Nous allons surveiller, nous dit Donald Trump, le Canada, le Groenland, le Mexique, l’Amérique du Sud, les Caraïbes, et le canal du Panama, qui sont, dans les faits, la propriété des États-Unis. Comme il l’a dit maintes fois : « Make America Great Again », c’est-à-dire que les États-Unis doivent redevenir le pays hégémonique qu’ils ont été par le passé.

Affirmer l’emprise des États-Unis sur le monde

Au cours de la dernière décennie, en faisant référence aux régimes autoritaires et aux populistes extrêmes, comme la présidence de Trump, plusieurs se sont demandés s'il existait une certaine tendance ou un mouvement comparable au fascisme dans le contexte actuel aux États-Unis. Nous sommes en effet témoins, depuis quelques années, de cette montée du fascisme en Europe avec la présence de Georgia Meloni en Italie, Viktor Orbàn en Hongrie, Erik Jensen au Danemark, etc.

Certes, Trump a utilisé ses pouvoirs pour soutenir les éléments d’extrême-droite, les aider à rejoindre des publics, ouvrir des canaux de sympathie, et même normaliser leurs objectifs et leur violence (Charlottesville), pour créer un environnement favorable à leur progression. Trump a ainsi transformé un potentiel fasciste de masse en un projet politique, qui a permis à ces éléments fascistes de se coaguler.

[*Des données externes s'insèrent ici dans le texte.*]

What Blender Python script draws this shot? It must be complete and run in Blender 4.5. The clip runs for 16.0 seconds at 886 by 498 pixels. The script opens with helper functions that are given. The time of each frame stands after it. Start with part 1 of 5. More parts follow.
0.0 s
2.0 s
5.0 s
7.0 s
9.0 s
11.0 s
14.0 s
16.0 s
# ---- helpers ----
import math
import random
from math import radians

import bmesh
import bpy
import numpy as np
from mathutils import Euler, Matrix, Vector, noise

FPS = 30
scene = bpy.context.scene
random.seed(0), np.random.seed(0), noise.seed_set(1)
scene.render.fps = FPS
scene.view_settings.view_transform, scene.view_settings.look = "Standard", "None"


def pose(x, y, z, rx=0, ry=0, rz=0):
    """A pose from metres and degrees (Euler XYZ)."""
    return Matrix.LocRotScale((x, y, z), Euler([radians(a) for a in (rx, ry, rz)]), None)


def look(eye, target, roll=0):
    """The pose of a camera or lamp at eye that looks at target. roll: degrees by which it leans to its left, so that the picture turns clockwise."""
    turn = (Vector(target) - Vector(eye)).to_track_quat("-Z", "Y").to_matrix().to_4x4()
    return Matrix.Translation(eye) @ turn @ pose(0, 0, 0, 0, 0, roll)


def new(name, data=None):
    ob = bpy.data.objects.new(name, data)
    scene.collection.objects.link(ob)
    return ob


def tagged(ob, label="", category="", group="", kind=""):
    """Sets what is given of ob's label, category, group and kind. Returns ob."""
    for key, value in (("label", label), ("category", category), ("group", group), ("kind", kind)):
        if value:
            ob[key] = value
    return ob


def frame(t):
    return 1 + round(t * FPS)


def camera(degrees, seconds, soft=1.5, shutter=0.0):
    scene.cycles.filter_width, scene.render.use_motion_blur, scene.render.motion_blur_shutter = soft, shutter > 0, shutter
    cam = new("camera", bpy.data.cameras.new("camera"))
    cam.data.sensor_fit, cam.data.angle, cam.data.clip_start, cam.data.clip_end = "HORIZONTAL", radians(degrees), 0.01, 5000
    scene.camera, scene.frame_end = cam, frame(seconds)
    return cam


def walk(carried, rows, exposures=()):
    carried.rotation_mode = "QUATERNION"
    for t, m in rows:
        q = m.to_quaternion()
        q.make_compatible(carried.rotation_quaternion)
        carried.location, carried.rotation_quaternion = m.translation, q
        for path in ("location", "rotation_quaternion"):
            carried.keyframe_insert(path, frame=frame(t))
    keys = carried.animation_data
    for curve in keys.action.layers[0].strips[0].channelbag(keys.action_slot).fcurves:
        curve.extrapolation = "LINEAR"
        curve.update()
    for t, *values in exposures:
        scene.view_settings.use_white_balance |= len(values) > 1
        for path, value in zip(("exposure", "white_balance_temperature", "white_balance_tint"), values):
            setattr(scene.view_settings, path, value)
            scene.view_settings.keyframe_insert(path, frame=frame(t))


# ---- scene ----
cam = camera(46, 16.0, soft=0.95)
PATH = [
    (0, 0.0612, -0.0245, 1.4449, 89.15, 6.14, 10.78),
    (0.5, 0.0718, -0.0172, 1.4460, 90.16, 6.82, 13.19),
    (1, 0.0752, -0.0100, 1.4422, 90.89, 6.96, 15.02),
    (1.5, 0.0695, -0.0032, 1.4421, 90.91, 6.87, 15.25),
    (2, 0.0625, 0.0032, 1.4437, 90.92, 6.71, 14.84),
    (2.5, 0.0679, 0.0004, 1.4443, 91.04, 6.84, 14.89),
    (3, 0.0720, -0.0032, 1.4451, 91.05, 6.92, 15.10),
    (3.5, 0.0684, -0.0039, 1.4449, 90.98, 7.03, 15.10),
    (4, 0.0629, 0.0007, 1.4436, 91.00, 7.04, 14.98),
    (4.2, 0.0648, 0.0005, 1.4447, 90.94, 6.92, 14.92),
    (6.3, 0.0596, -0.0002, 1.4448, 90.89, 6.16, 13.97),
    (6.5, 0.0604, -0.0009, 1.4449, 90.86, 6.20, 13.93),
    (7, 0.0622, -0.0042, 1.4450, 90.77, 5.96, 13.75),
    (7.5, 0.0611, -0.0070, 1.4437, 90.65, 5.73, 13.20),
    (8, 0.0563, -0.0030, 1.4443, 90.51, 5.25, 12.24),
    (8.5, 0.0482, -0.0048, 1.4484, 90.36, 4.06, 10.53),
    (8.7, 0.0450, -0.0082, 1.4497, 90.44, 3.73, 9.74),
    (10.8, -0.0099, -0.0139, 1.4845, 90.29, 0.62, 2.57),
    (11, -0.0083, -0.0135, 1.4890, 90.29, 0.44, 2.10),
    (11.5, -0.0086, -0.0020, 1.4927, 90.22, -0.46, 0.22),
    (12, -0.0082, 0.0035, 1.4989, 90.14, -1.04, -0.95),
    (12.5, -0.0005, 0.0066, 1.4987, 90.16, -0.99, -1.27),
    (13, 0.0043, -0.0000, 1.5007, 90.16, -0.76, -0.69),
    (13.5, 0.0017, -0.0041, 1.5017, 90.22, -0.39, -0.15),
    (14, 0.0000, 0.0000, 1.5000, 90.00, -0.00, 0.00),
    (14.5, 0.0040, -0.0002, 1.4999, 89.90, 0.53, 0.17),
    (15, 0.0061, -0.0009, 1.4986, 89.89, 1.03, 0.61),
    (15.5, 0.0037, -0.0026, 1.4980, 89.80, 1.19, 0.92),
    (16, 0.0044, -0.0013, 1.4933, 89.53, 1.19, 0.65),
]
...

Trump incarne aussi une avancée, non pas pour le Parti républicain, mais pour le processus du fascisme. Même en Europe, il cible clairement les éléments dont il a besoin pour renforcer sa politique sur la scène européenne.

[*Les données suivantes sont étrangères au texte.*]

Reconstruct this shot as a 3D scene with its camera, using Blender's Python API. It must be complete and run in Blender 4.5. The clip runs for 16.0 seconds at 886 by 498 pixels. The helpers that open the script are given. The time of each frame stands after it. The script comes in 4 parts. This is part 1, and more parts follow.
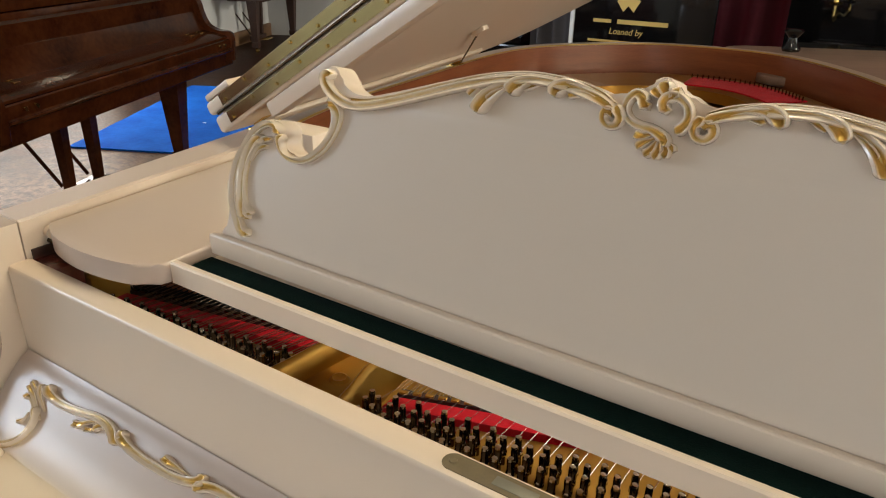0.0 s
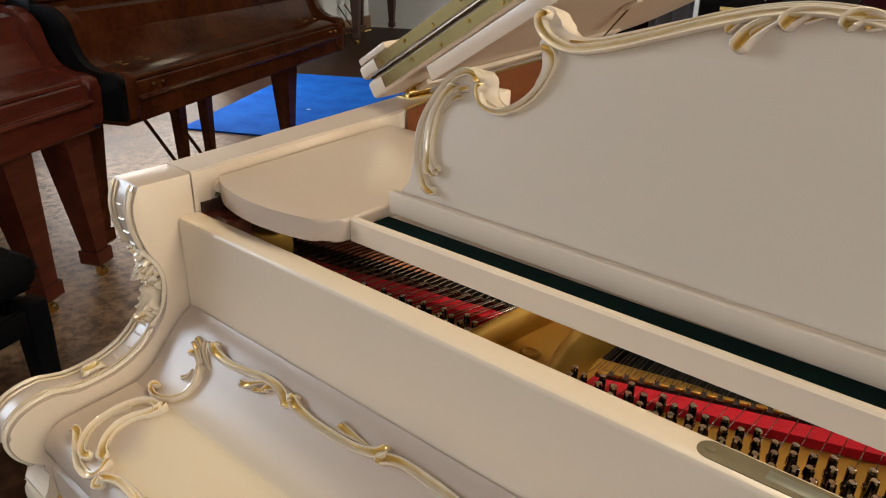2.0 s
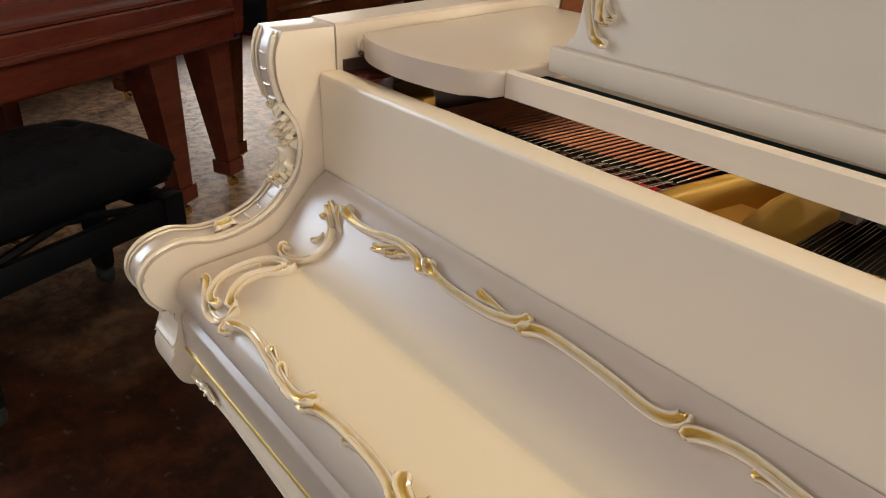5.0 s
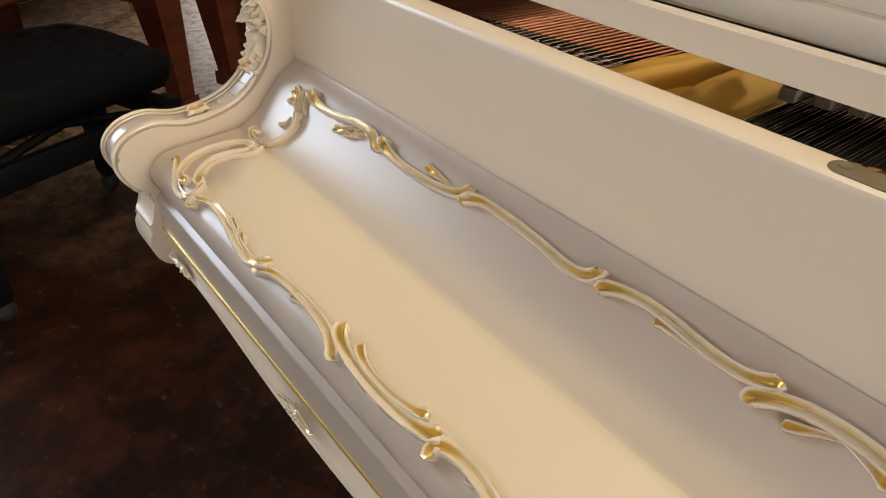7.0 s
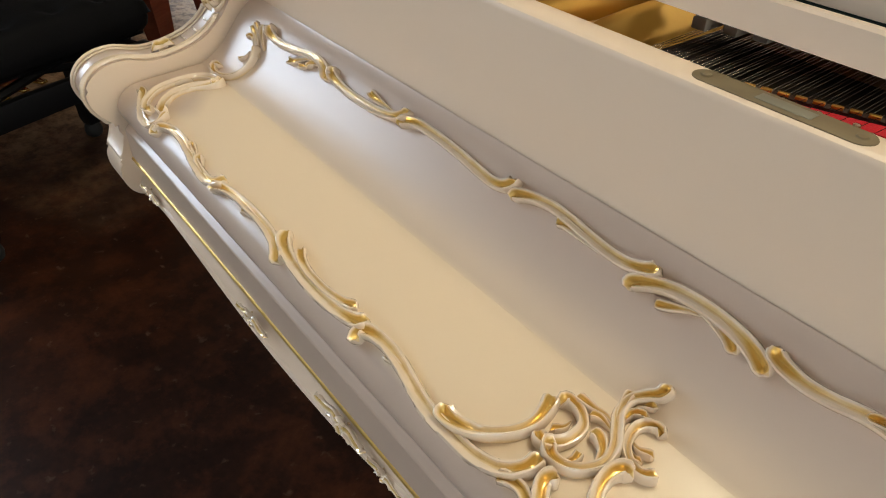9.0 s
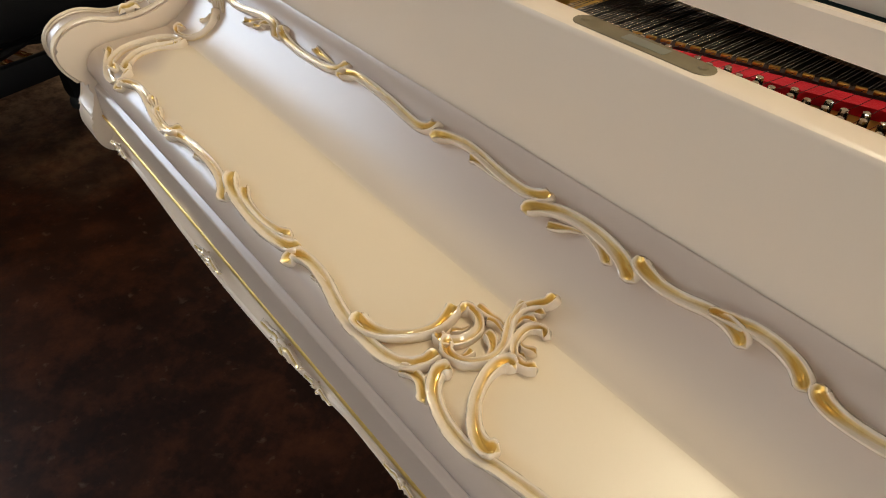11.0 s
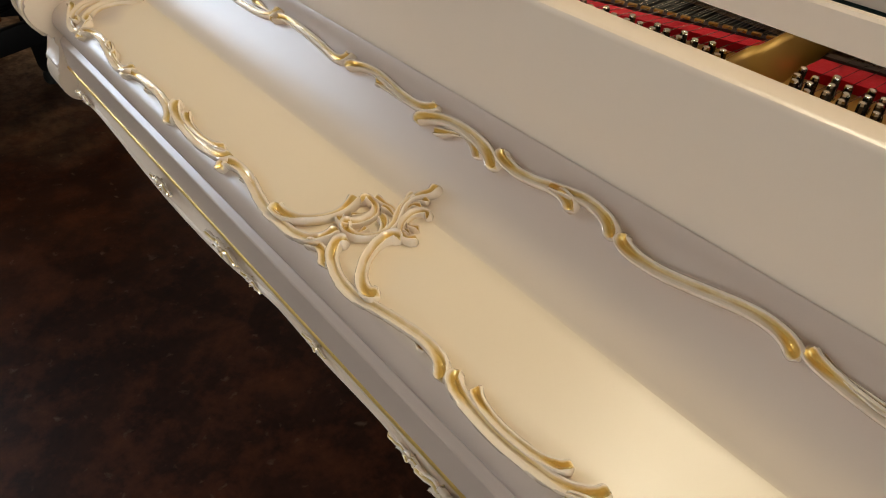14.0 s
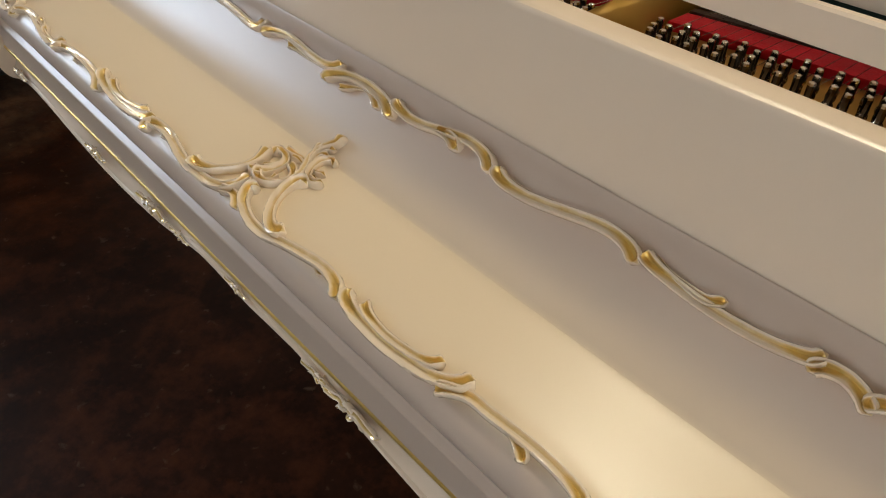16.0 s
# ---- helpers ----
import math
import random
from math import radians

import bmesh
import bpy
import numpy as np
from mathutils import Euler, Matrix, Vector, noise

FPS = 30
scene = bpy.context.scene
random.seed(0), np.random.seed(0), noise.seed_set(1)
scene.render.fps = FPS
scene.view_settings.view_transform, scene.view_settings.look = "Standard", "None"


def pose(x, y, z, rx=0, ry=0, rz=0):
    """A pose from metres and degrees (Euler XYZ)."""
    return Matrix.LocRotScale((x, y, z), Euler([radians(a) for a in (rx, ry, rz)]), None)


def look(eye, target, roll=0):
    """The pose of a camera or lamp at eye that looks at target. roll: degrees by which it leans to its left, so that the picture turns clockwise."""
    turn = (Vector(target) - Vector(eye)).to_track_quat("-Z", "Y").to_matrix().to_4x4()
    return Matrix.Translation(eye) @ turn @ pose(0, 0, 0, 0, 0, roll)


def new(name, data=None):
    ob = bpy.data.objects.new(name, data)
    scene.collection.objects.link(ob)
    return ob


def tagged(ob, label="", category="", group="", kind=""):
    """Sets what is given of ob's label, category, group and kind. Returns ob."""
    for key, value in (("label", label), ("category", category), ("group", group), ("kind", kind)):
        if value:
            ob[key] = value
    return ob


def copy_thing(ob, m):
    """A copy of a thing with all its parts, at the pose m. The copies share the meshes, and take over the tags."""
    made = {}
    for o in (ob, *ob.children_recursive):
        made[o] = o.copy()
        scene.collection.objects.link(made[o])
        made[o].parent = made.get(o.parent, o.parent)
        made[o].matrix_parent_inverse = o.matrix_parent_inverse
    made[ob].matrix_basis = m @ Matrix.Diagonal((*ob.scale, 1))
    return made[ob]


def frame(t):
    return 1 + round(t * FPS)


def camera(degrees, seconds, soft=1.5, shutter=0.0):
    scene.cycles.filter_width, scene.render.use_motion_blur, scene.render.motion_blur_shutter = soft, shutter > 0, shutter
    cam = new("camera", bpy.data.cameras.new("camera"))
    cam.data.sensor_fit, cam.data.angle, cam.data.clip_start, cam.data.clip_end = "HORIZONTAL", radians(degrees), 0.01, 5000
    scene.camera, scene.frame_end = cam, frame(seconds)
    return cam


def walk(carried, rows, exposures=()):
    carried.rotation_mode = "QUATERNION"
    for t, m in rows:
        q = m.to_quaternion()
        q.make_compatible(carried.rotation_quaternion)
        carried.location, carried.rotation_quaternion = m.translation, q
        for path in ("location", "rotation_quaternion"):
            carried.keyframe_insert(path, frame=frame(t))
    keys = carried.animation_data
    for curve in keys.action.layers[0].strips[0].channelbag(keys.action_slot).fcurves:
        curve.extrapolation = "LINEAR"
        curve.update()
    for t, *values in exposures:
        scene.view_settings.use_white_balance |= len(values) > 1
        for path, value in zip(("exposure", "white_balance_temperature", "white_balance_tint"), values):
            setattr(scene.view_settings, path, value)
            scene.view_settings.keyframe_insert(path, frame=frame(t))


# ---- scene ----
cam = camera(64.0, 16.0, 1.1)
PATH = [
    (0, (0.845, -0.347, 1.295), (-0.16, 1.18, 0.486), 1.0),
    (0.5, (0.812, -0.354, 1.282), (-0.224, 1.155, 0.476), 1.1),
    (1, (0.779, -0.362, 1.266), (-0.297, 1.116, 0.457), 1.1),
    (1.5, (0.748, -0.372, 1.25), (-0.375, 1.069, 0.436), 1.1),
    (2, (0.723, -0.38, 1.235), (-0.457, 1.013, 0.417), 1.0),
    (2.5, (0.7, -0.389, 1.219), (-0.53, 0.958, 0.398), 1.1),
    (3, (0.681, -0.395, 1.196), (-0.599, 0.907, 0.38), 1.3),
    (3.5, (0.671, -0.395, 1.174), (-0.652, 0.857, 0.348), 1.4),
    (4, (0.667, -0.392, 1.154), (-0.684, 0.813, 0.302), 1.4),
    (6.5, (0.733, -0.374, 1.105), (-0.582, 0.678, 0.026), 1.6),
    (7, (0.755, -0.369, 1.102), (-0.541, 0.666, -0.015), 1.8),
    (7.5, (0.777, -0.369, 1.1), (-0.499, 0.66, -0.047), 2.0),
    (8, (0.799, -0.369, 1.1), (-0.46, 0.653, -0.071), 2.1),
    (8.5, (0.818, -0.37, 1.102), (-0.427, 0.642, -0.091), 2.1),
    (9, (0.841, -0.37, 1.105), (-0.392, 0.636, -0.107), 2.0),
    (11.5, (0.961, -0.368, 1.114), (-0.238, 0.624, -0.143), 2.1),
    (12, (0.986, -0.372, 1.116), (-0.208, 0.62, -0.144), 2.1),
    (12.5, (1.011, -0.381, 1.118), (-0.177, 0.619, -0.143), 2.3),
    (13, (1.036, -0.386, 1.118), (-0.145, 0.617, -0.146), 2.4),
    (13.5, (1.063, -0.392, 1.119), (-0.112, 0.62, -0.145), 2.6),
    (14, (1.089, -0.397, 1.121), (-0.074, 0.621, -0.149), 2.6),
    (14.5, (1.116, -0.398, 1.122), (-0.035, 0.627, -0.153), 2.6),
    (15, (1.141, -0.4, 1.126), (0.009, 0.643, -0.15), 3.0),
    (15.5, (1.165, -0.401, 1.127), (0.05, 0.66, -0.151), 3.1),
    (16, (1.189, -0.4, 1.125), (0.088, 0.669, -0.158), 2.7),
]
walk(cam, [(t, look(eye, target, roll)) for t, eye, target, roll in PATH], [(0, -0.08), (1.5, -0.07), (3.5, 0.03), (7, 0.05), (9, -0.01), (12, -0.08), (14, -0.13), (16, -0.24)])

# ---- light: cool daylight from the windows behind the pianos, warm ceiling lamps, added fill windows ----
world = bpy.data.worlds.new("world")
scene.world = world
world.use_nodes = True
sky = world.node_tree.nodes.new("ShaderNodeTexSky")
sky.sky_type, sky.sun_disc, sky.sun_elevation, sky.sun_rotation = "NISHITA", False, radians(38), radians(250)
world.node_tree.links.new(sky.outputs[0], world.node_tree.nodes["Background"].inputs[0])
world.node_tree.nodes["Background"].inputs[1].default_value = 0.12

# the showroom is turned against the white piano: A runs along the row of pianos, N points from their wall into the room
A_DIR, N_DIR = Vector((-0.42, 0.9075, 0)).normalized(), Vector((0.9075, 0.42, 0)).normalized()


def room(a, n, z):
    return A_DIR * a + N_DIR * n + Vector((0, 0, z))


def area(name, eye, target, size_x, size_y, watts, colour):
    data = bpy.data.lights.new(name, "AREA")
    data.shape, data.size, data.size_y, data.energy, data.color = "RECTANGLE", size_x, size_y, watts, colour
    ob = new(name, data)
    ob.matrix_world = look(eye, target)
    return ob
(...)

N’oublions pas la rencontre avec Zelinsky à la Maison-Blanche pour échanger sur la question de la guerre en Ukraine. Certes, c’était une catastrophe, mais ensuite, Trump a discuté avec Zelinsky de l’exploitation des terres rares en Ukraine ainsi que des usines qui s’y trouvent à proximité. Il cherchait à arriver à un possible accord clair entre les deux chefs d’État. Il ne faut pas oublier, non plus, l’importance pour Trump, d’une entente, qui serait basée sur l’idée de mettre fin à la guerre, et développer l’exploitation continue des terres rares.

Similairement, à travers sa récente entente avec la Russie, Trump veut surtout mettre fin à la guerre avec Vladimir Poutine, afin d’être capable de contrôler le développement de l’exploitation du gaz naturel et du pétrole, indépendamment de la présence du fascisme au sein du gouvernement russe.

Le renforcement du lien entre Benyamin Netanyahou et les États-Unis – initié par l’aide sous la forme des milliards de dollars par l’ex-président Joe Biden et maintenu par l’administration Trump – solidifie davantage cette alliance entre Israël et les États-Unis, et entre Trump et son ami de longue date. Si nous ajoutons à cela le maintien d’une opposition farouche contre l’Iran, et d’une intervention soutenue contre les Houthis, Trump s’est ainsi désormais placé stratégiquement et fermement au centre du Moyen-Orient.

Cette situation au Moyen-Orient donnerait à Trump les moyens d’être en position de force dans le cas d’une éventuelle Troisième Guerre mondiale, et donc de signifier au reste du monde la puissance impérialiste américaine sur la planète. L’anti-intellectualisme et le néo-conservatisme forment désormais une seule et unique unité idéologique, qui vise à créer une Amérique unie sous un Donald Trump, qui contrôle l’ensemble de l’empire de type impérial de l’Amérique et lui assurera aux États-Unis le contrôle de la planète.